When television icon Andy Griffith died in 2012, the former Andy Griffith Show star’s fans and the world at large soon learned that there would be no burial, no funeral, and no service for anyone to attend.Griffith had taken care of everything, orchestrating the arrangements for his remains. It all took place hours after his last breath.
Ron Howard’s remembrance of Andy Griffith
Renowned filmmaker Ron Howard recalled his old friend and screen dad after Griffith’s death from a heart attack in 2012. The two had remained in touch frequently after the end of The Andy Griffith Show.
In a 2012 Los Angeles Times column titled “What I learned from Andy Griffith,” the man who played Opie Taylor for eight years fondly remembered his friend and mentor.
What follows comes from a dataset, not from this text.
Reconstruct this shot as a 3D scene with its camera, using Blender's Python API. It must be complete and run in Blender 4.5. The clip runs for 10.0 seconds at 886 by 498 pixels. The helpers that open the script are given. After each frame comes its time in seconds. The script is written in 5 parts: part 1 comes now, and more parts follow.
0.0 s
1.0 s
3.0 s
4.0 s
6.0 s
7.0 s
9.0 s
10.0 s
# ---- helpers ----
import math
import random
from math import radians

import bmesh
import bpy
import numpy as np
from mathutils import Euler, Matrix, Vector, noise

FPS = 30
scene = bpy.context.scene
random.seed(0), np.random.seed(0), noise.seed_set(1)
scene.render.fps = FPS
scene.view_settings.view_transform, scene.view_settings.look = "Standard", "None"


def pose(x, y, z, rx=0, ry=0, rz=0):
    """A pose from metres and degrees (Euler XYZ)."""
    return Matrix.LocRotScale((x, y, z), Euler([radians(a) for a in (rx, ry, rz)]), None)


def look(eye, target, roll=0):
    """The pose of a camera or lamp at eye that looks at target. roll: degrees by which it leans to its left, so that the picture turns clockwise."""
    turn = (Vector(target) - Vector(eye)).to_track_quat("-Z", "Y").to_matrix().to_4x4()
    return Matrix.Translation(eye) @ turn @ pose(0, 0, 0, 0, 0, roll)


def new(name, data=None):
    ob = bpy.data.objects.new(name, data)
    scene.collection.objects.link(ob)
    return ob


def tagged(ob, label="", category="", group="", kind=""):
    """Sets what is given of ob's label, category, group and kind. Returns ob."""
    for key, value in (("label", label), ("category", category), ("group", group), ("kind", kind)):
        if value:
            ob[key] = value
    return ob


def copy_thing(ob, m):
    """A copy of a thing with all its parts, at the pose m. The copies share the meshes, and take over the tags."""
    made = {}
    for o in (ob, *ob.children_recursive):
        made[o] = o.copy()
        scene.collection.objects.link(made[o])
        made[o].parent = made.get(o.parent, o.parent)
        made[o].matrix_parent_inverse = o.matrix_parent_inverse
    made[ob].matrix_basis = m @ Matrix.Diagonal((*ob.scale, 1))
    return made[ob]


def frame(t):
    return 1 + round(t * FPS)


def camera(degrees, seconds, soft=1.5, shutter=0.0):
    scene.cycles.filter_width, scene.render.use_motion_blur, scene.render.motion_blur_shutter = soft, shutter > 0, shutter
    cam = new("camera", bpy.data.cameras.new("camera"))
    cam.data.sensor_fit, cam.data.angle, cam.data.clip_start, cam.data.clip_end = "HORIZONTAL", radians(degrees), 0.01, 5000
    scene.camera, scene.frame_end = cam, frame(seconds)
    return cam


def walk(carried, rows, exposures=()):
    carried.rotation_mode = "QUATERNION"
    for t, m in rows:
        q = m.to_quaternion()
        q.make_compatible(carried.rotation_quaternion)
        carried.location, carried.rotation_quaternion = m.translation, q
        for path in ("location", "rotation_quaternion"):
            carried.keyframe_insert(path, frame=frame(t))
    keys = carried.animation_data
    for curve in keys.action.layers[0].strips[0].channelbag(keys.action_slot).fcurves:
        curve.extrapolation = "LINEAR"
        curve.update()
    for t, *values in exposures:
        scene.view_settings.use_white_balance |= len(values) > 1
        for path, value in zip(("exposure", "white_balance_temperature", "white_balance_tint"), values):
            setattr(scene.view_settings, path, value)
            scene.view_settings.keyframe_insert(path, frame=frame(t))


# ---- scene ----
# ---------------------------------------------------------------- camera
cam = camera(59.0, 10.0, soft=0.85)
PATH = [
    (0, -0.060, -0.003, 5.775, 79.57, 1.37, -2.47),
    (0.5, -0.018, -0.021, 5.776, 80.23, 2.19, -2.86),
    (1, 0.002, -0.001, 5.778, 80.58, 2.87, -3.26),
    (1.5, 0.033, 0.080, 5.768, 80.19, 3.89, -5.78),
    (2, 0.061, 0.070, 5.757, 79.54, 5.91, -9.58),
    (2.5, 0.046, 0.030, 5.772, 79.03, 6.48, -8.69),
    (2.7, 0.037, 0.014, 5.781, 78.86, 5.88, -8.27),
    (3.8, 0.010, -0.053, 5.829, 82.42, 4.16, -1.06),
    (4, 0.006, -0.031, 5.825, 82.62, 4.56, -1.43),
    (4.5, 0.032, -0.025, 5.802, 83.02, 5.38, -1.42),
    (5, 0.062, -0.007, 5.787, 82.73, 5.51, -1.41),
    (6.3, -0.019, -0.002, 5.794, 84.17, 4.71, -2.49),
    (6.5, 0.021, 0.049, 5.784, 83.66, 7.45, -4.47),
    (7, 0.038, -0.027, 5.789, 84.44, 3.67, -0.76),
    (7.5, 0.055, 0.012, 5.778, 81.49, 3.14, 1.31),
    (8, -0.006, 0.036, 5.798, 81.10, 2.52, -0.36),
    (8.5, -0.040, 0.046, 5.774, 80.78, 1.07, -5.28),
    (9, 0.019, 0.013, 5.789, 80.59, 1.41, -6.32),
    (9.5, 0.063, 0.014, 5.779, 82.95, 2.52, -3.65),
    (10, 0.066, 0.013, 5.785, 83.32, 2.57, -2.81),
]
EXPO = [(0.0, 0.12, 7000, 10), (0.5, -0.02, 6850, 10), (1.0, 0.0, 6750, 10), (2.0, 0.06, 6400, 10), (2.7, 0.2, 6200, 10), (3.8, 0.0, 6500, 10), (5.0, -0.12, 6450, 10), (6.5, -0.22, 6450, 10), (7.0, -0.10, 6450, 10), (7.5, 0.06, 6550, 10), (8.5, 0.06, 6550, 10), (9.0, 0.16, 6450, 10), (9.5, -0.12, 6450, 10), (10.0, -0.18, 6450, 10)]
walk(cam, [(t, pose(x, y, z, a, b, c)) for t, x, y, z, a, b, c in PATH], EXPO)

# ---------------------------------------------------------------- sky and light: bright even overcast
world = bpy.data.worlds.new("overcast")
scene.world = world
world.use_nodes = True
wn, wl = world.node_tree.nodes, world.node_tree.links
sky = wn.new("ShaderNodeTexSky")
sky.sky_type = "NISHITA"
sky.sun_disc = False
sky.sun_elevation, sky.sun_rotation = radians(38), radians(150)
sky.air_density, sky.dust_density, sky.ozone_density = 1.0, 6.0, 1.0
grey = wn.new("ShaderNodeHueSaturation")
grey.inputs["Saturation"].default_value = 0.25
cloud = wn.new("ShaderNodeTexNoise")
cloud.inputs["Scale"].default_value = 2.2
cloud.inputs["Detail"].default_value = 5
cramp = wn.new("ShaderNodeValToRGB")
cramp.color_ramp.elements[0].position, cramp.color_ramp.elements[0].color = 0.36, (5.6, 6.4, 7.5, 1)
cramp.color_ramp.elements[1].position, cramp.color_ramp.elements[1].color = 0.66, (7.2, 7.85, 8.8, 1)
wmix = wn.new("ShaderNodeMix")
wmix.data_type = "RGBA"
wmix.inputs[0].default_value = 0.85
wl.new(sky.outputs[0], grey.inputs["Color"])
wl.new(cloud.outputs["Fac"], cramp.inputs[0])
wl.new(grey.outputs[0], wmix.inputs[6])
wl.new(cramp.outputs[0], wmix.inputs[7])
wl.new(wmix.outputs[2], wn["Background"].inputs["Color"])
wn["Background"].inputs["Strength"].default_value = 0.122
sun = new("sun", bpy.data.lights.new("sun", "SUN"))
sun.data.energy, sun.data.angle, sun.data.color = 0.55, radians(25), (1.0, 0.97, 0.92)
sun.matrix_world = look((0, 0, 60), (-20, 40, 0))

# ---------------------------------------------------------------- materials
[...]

“He proved hour by hour, episode by episode that creativity and neurotic angst were in fact not inexorably linked,” Howard wrote. “He led by example and we demonstrated that a cast and company could play practical jokes on one another, laugh ‘til they cried and still get 12 pages of the script shot every day while producing a No. 1-rated show.”
Griffith’s daughter recalled her final conversation with him
Andy Griffith had two children: a son, Andy Samuel Griffith Jr., who died in 1996 and his daughter, Dixie.
Dixie shared with author Daniel de Visé in his 2015 book Andy and Don: The Making of a Friendship and a Classic American about the phone call with her father that would turn out to be the final time they would speak.
“It felt very much like he was imparting to me wisdom to carry forward. Because of the nature, because of the context of the conversation, I knew, I just knew that was the last time I was going to talk to him. He told me he loved me; I told him I loved him,” she recalled.
Griffith was in control of what happened after he died
Before his death, Andy Griffith had already decided what he didn’t want to happen. He didn’t want helicopters over his home, or press coverage, or swarming crowds trying to get a peek at his casket. He asked a small group of trusted friends to bury him immediately after his death, as de Visé wrote, “before the paparazzi could storm Roanoke Island to capture his remains on film.
“The ever-loyal denizens of Dare County did their part: the sheriff grounded helicopters, to keep camera crews away from the Griffith estate. The hectic timetable meant that only a few of Andy’s local friends could attend the makeshift service. His lone surviving child could not.”
Dixie for her part told the author, “He didn’t want a funeral. He didn’t want a circus. He didn’t want a media frenzy.”
She expressed her regrets at not being able to attend his burial. “How do I gather [her children] and get on a plane and go? But I understand if that was his wish, and I have to be respectful of what he wanted.”